Injecting hay fields holds promise
The University of Vermont Extension’s Champlain Valley Crop, Soil and Pasture Team recently wrapped up a two-year grant project bringing new manure injection technology to Addison County hay fields and pastures.
Perennial forages are the largest crop by acreage in the state, providing important livestock forage for cows and other livestock. Perennial crops are typically at low risk for erosion as they have deep roots with permanent coverage of grass, legume and forb plants, which protect the soil surface and do not undergo tillage while in hay. However, they pose unique risk in comparison to annually cropped fields (like corn and soybeans) because all of the nutrients are usually applied on the surface, leaving them vulnerable to dissolved runoff — nutrients going into solution with water. This is of concern for phosphorus and Lake Champlain, as the dissolved form of phosphorus is a more potent food source for algae that blooms in the lake.
Over the years, farmers and custom manure applicators have fine-tuned the ability to inject liquid dairy manure in fields where we grow corn and soybeans, making manure less susceptible to runoff. For these annual crops, applying manure outside of the crop production window means the field has some capacity to withstand soil disturbance and not impact the main crop. However, in the past we did not have an ideal piece of equipment to accomplish the same results on hay fields and pastures. Previous attempts either left too much of the manure on the surface or caused too much damage to the hay crop through soil and root disturbance.
In 2017 we found a fantastic alternative — a shallow slot grassland manure injector. With funding from the Vermont Agency of Agriculture, Food and Markets’ Clean Water Fund and the help of Ken and Debbie Hicks at Hicks Equipment, we purchased the right equipment from the Netherlands. With the expertise of Eric Severy of Matthew’s Trucking to operate it, we began demonstrating the utility of this system.
Shallow slot grassland manure injection gets liquid dairy manure just two inches below the soil where it is protected from runoff during rain events while still well within the root zone where the plants will use it. We purchased a 40-foot wide Veenhuis Euroject slurry injector and outfitted it to attach to a draghose manure system.

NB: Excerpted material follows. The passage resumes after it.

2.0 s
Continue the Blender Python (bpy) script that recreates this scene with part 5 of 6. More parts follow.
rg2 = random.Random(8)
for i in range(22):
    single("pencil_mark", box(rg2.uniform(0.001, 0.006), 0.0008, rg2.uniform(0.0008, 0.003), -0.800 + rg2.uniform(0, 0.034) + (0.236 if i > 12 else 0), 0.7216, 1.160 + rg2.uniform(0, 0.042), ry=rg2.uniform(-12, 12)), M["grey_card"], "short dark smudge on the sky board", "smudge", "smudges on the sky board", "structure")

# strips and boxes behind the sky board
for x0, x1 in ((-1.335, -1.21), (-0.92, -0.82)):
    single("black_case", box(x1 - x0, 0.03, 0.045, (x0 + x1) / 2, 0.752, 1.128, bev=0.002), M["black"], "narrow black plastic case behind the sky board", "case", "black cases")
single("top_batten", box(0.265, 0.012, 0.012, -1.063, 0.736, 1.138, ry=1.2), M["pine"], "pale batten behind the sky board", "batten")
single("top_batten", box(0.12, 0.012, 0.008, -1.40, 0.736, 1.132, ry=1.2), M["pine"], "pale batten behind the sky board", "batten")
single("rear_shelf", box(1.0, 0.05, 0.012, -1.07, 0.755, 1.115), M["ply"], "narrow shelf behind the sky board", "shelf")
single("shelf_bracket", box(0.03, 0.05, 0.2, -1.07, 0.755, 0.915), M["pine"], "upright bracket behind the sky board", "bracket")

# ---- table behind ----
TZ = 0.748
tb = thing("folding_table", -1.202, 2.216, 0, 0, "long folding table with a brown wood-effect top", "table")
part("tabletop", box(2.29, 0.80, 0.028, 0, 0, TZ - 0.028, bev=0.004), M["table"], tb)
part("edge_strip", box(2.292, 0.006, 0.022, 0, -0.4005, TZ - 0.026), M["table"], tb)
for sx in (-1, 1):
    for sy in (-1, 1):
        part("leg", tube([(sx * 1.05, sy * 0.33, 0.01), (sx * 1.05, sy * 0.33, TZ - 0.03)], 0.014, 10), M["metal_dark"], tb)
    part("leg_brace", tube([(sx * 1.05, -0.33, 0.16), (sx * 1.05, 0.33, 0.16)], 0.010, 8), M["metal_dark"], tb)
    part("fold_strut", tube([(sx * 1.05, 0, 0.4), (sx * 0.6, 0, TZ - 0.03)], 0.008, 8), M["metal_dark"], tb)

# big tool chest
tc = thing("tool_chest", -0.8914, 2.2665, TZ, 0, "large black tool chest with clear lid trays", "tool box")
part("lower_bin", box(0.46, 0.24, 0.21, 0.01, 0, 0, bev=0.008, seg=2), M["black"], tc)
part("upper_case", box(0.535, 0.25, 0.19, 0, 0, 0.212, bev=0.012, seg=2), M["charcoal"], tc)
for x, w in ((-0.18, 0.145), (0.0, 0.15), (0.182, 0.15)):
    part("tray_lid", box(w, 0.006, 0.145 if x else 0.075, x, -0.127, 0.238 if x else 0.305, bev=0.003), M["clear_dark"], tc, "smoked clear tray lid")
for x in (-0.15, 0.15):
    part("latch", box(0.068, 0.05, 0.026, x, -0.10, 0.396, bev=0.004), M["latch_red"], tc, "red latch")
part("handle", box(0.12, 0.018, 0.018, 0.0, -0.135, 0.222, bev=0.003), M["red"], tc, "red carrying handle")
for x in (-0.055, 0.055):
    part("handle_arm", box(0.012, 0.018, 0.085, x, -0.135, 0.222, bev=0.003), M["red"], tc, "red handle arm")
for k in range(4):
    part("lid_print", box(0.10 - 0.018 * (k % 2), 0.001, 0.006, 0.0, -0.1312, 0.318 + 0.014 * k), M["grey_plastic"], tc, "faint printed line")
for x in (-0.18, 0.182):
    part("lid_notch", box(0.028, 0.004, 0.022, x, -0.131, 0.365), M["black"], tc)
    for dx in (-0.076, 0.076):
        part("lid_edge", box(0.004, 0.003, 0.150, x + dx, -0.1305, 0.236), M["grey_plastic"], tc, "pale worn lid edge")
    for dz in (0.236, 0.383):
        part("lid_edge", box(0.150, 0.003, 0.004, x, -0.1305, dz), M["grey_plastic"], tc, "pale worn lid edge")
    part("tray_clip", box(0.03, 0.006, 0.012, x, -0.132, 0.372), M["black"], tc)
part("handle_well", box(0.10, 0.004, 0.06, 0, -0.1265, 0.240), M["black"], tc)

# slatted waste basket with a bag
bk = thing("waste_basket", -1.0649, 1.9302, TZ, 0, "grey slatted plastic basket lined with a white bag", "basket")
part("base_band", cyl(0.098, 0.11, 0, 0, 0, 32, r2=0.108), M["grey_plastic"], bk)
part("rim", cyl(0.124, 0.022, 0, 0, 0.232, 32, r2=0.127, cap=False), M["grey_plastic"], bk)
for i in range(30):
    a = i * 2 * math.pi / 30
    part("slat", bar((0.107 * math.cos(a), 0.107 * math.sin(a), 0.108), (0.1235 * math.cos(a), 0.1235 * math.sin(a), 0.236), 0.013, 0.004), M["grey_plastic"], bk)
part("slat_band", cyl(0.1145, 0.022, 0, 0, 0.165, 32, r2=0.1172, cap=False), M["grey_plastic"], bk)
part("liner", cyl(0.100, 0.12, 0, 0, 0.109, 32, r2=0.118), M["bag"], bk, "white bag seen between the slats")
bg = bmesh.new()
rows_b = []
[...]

We used a portion of the grant money to pay for the cost of injecting manure for farms willing to use the equipment.
After two summers of use, the situations that worked the best with the injector were immediately after harvesting hay (or grazing), during dry weather to maximize infiltration and increase nitrogen retention, and with thinner manure that is more prone to runoff losses. We look forward to finding more and better ways to use this equipment on Vermont farms. There is still a lot of work to be done investigating the impacts on nutrient runoff, crop yields and quality, and how to best use this technology, stay tuned.
Kristen Workman is an Agronomy Specialist at UVM Extension.